定期的にいく場合は、きちんと記録をとり、反省も書き入れましょう。次回の話を選ぶときの参考にするためです。今回この話がきけたのだから、つぎはこちらの話も聞けるだろう、などと考えて、子どもの成長に合わせて話を選ぶことができます。 

2、不定期、イベント的に出向く場合。

冒険はせず、これまでの経験から確実に楽しめる話を選んで持っていきましょう。難易度でいうと、定期的なおはなし会より1学年下の話を選ぶと無難です。聞きなれていない子にとって、理解しにくい話を聞かされるのは苦行ですから。

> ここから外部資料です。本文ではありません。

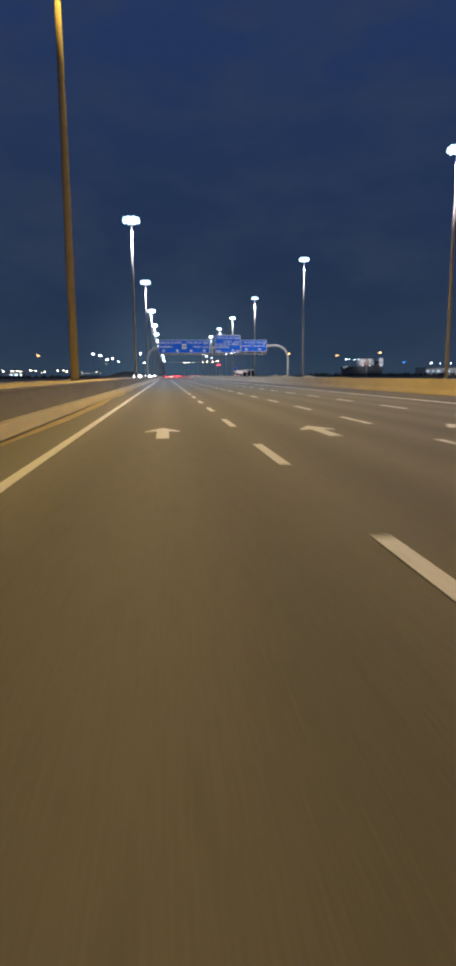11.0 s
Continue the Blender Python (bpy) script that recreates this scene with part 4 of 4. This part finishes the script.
tall_warm = far_lamp(40, GLOW_FAR_WARM, "tall distant lamp glowing warm orange", 3.0)
tall_white = far_lamp(36, GLOW_FAR_WHITE, "tall distant lamp glowing white", 2.5)
mid_white = far_lamp(17.3, GLOW_FAR_WHITE, "distant lamp glowing cold white", 1.3)
ramp_lamp = far_lamp(25, GLOW_FAR_PALE, "distant ramp lamp glowing pale", 1.6)
low_white = far_lamp(10, GLOW_FAR_WHITE, "small distant lamp glowing cold white", 1.5)
low_warm = far_lamp(9.5, GLOW_FAR_PALE, "small distant lamp glowing pale", 1.3)
tall_warm.matrix_basis = pose(225, 1490, 0)
for x, y in ((346, 1605), (385, 1460), (460, 1080), (-229, 1542), (-303, 1435), (92, 1365)):
    copy_thing(tall_warm, pose(x, y, 0))
tall_white.matrix_basis = pose(-110, 1356, 0)
for x, y in ((-107, 1436), (-118, 1696), (-102, 1636), (-110, 1909), (-37, 1356), (-51, 1996), (76, 1362), (85, 1370), (101, 1385), (107, 1350)):
    copy_thing(tall_white, pose(x, y, 0))
ramp_lamp.matrix_basis = pose(36, 1500, 0)
for i in range(1, 8):
    copy_thing(ramp_lamp, pose(36 + i * 7.4, 1500 - i * 14, 0))
rng = random.Random(33)
low_warm.matrix_basis = pose(-222, 1250, 0)
for i in range(15):
    copy_thing(low_warm, pose(-214 + i * 9.3 + rng.uniform(-3.5, 3.5), 1250 + rng.uniform(-50, 50), 0) @ Matrix.Scale(rng.uniform(0.5, 1.05), 4))
low_white.matrix_basis = pose(-338, 1290, 0)
for i in range(9):
    copy_thing(low_white, pose(-330 + i * 8.2 + rng.uniform(-4, 4), 1290 + rng.uniform(-8, 8), 0) @ Matrix.Scale(rng.uniform(0.5, 1.3), 4))
mid_white.matrix_basis = pose(189, 993, 0) @ Matrix.Diagonal((0.55, 0.55, 1, 1))
for i in range(3):
    copy_thing(mid_white, pose(193.5 + i * 4.5, 993, 0) @ Matrix.Diagonal((0.55, 0.55, 1, 1)))
# extra lamp, added only as a source for the embankment's light
copy_thing(mid_white, pose(-58, 984, 0))
for i in range(13):
    copy_thing(mid_white, pose(300 + i * 9.5 + rng.uniform(-3.5, 3.5), 1030 + rng.uniform(-12, 6), 0) @ Matrix.Scale(rng.uniform(0.45, 0.95), 4))
blue_mast = far_lamp(14.5, GLOW_BLUE, "distant mast with a glowing blue-white light", 1.6)
blue_mast.matrix_basis = pose(257, 1008, 0)
radio = thing("radio_mast", "thin distant mast with a red warning light", "mast", pose(150, 1487, 0))
part("pole", bm_tube([(0, 0, -0.1), (0, 0, 48)], [0.5, 0.15], 8), GALV, radio)
part("light", bm_tube([(0, 0, 48.0), (0, 0, 48.6), (0, 0, 49.4), (0, 0, 49.9)], [0.4, 1.0, 1.0, 0.2], 10), GLOW_RED_FAR, radio, "glowing red lamp")


twin = thing("radio_mast", "slim distant mast with two red warning lights", "mast", pose(90, 1400, 0))
part("pole", bm_tube([(0, 0, -0.1), (0, 0, 18)], [0.3, 0.15], 8), GALV, twin)
part("crossbar", bm_box(-1.6, -0.1, 17.6, 1.6, 0.1, 17.9), GALV, twin)
for x in (-1.4, 1.4):
    part("light", bm_tube([(x, -0.2, 17.9), (x, -0.2, 18.3), (x, -0.2, 19.1), (x, -0.2, 19.5)], [0.4, 0.9, 0.9, 0.2], 10), GLOW_RED_FAR, twin, "glowing red lamp")


shed_rng = random.Random(12)


def shed(at, w, d, h, lit, label):
    v = thing("distant_building", label, "building", at, group="distant buildings")
    part("wall", bm_box(-w / 2, 0, 0, w / 2, d, h, 0.1), WALL_FAR, v)
    part("roof", bm_box(-w / 2 - 0.4, -0.4, h + 0.01, w / 2 + 0.4, d + 0.4, h + 0.5, 0.05), SIGN_BACK, v)
    n = int(w / 6)
    for k in range(n):
        x = -w / 2 + (k + 0.5) * w / n
        on = shed_rng.random() < 0.55
        wide = shed_rng.uniform(0.8, 1.7)
        part("window", bm_box(x - wide, -0.08, h * 0.45, x + wide, 0.02, h * shed_rng.uniform(0.6, 0.72), 0.02), lit if on else DIM_WINDOW, v, "lit window" if on else "dim window")
    return v


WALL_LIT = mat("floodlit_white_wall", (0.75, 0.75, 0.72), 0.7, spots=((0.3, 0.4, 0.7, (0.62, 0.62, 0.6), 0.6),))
HALL_LAMP = mat("wall_lamp_glass", (0.8, 0.85, 0.9), 0.3, emit=(0.8, 0.92, 1.0), strength=1.1)
# the darkness below the floodlit hall is put into this grey
WALL_DARK = mat("shade_darkened_wall", (0.16, 0.16, 0.17), 0.8, spots=((0.25, 0.4, 0.7, (0.11, 0.11, 0.12), 0.6),))
LIT_WINDOW = mat("lit_window", (0.5, 0.6, 0.7), 0.3, emit=(0.55, 0.8, 1.0), strength=1.3)
BRIGHT_FRONT = mat("bright_lit_window", (0.5, 0.6, 0.7), 0.3, emit=(0.6, 0.88, 1.0), strength=5)
DIM_WINDOW = mat("dim_window", (0.1, 0.1, 0.12), 0.2, emit=(0.7, 0.8, 1.0), strength=0.25)
shed(pose(360, 1045, 0), 125, 30, 8, LIT_WINDOW, "long low lit terminal building on the horizon")
shed(pose(-285, 1210, 0), 46, 20, 6, BRIGHT_FRONT, "low shed with bright windows on the horizon")
shed(pose(-195, 1190, 0), 26, 14, 6.5, BRIGHT_FRONT, "small shed with a glaring lit front on the horizon")
hall = thing("distant_building", "white floodlit hall over a dark lower storey on the horizon", "building", pose(217, 995, 0), group="distant buildings")
part("wall", bm_box(-13, 0, 11.0, 3.5, 10, 17.4, 0.1), WALL_LIT, hall, "white floodlit wall")
part("link", bm_box(3.51, 2.0, 12.0, 9.0, 9, 15.5, 0.1), DARK_METAL, hall, "dark link between the two blocks")
part("end_block", bm_box(9.01, 0.5, 9.6, 13.2, 10, 18.6, 0.1), WALL_LIT, hall, "white end block")
part("lower_storey", bm_box(-12.4, 1.2, -0.05, 12.8, 9.5, 10.95, 0.1), WALL_DARK, hall, "lower storey with its shade put into a dark grey")
for x in (-9.0, -1.2, 10.9):
    part("wall_lamp", bm_box(x - 0.9, -0.35, 10.1, x + 0.9, 0.3, 10.8, 0.1), HALL_LAMP, hall, "glowing lamp below the white wall")
part("low_wing", bm_box(-30.0, 1.5, -0.05, -12.45, 9.0, 9.4, 0.1), WALL_DARK, hall, "low dark wing")
part("wing_roof", bm_box(-30.4, 1.0, 9.45, -12.45, 9.4, 10.1, 0.05), WALL_FAR, hall, "pale roof edge of the wing")
for x in (-29.0, -26.8):
    part("wall_lamp", bm_box(x - 0.7, 0.5, 8.9, x + 0.7, 1.1, 9.5, 0.1), HALL_LAMP, hall, "glowing wall lamp")


# ---- dark scrub along the horizon ----
def scrub_belt(name, x0, x1, y, depth, low, high, gap, seed, label):
    """A belt of low trees and bushes: leaf clumps of uneven size, thinning at the top, with gaps."""
    rng = random.Random(seed)
    b = bmesh.new()
    x = x0
    while x < x1:
        swell = 0.5 + 0.5 * noise.noise(Vector((x * 0.035, seed, 0.0)))
        h = low + (high - low) * max(0.0, min(1.0, swell + rng.uniform(-0.3, 0.3)))
        cy = y + rng.uniform(-depth, depth)
        for k in range(6):
            f = k / 5
            r = (0.42 - 0.24 * f) * h * rng.uniform(0.6, 1.1)
            c = Vector((x + rng.uniform(-1, 1) * h * 0.55 * (1.1 - f), cy + rng.uniform(-1, 1) * h * 0.4, r * 0.6 + (h - r) * f))
            m = Matrix.Translation(c) @ Euler((rng.uniform(0, 6), rng.uniform(0, 6), rng.uniform(0, 6))).to_matrix().to_4x4() @ Matrix.Diagonal((r, r * rng.uniform(0.6, 1.0), r * rng.uniform(0.5, 0.9), 1))
            bmesh.ops.create_icosphere(b, subdivisions=1, radius=1.0, matrix=m)
        x += gap * rng.uniform(0.5, 1.6)
    return tagged(new(name, mesh_of(name, b, FOLIAGE)), label, "scrub", "", "stuff")


scrub_belt("scrub", 140, 290, 955, 12, 1.6, 3.6, 1.7, 4, "dark belt of low trees and scrub beyond the verge")
scrub_belt("scrub", 292, 480, 955, 10, 1.2, 2.6, 1.7, 6, "thin dark belt of low scrub before the terminal")
scrub_belt("scrub", -360, -75, 1075, 15, 1.8, 3.8, 1.6, 8, "dark belt of scrub beyond the opposite carriageway")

またききたいなと思ってもらいたいですよね。 

3、不特定多数の場合。

図書館や、地域の子ども会などでは、どの年齢の子が、何人参加するかわからない。聞きなれた子もいればはじめてお話を聞く子もいる。参加の目的もさまざまだったりします。選ぶのが最も難しいケースです。そんなときは、できるだけ幅広く喜ばれる話(たいていは昔話)をいくつか用意しましょう。

30分のおはなし会なら、60分ぶん、用意します。幼い子も高学年の子も、それぞれが少なくともひとつは「おもしろかった」と満足できるようにかんがえましょう。大きい子が来ていたら、幼い子向けのものだけでなく、様子を見て大きい子向けのものも思い切ってやる。そうすれば、たとえば図書館のおはなし会の低年齢化が少しは防げるかもしれません。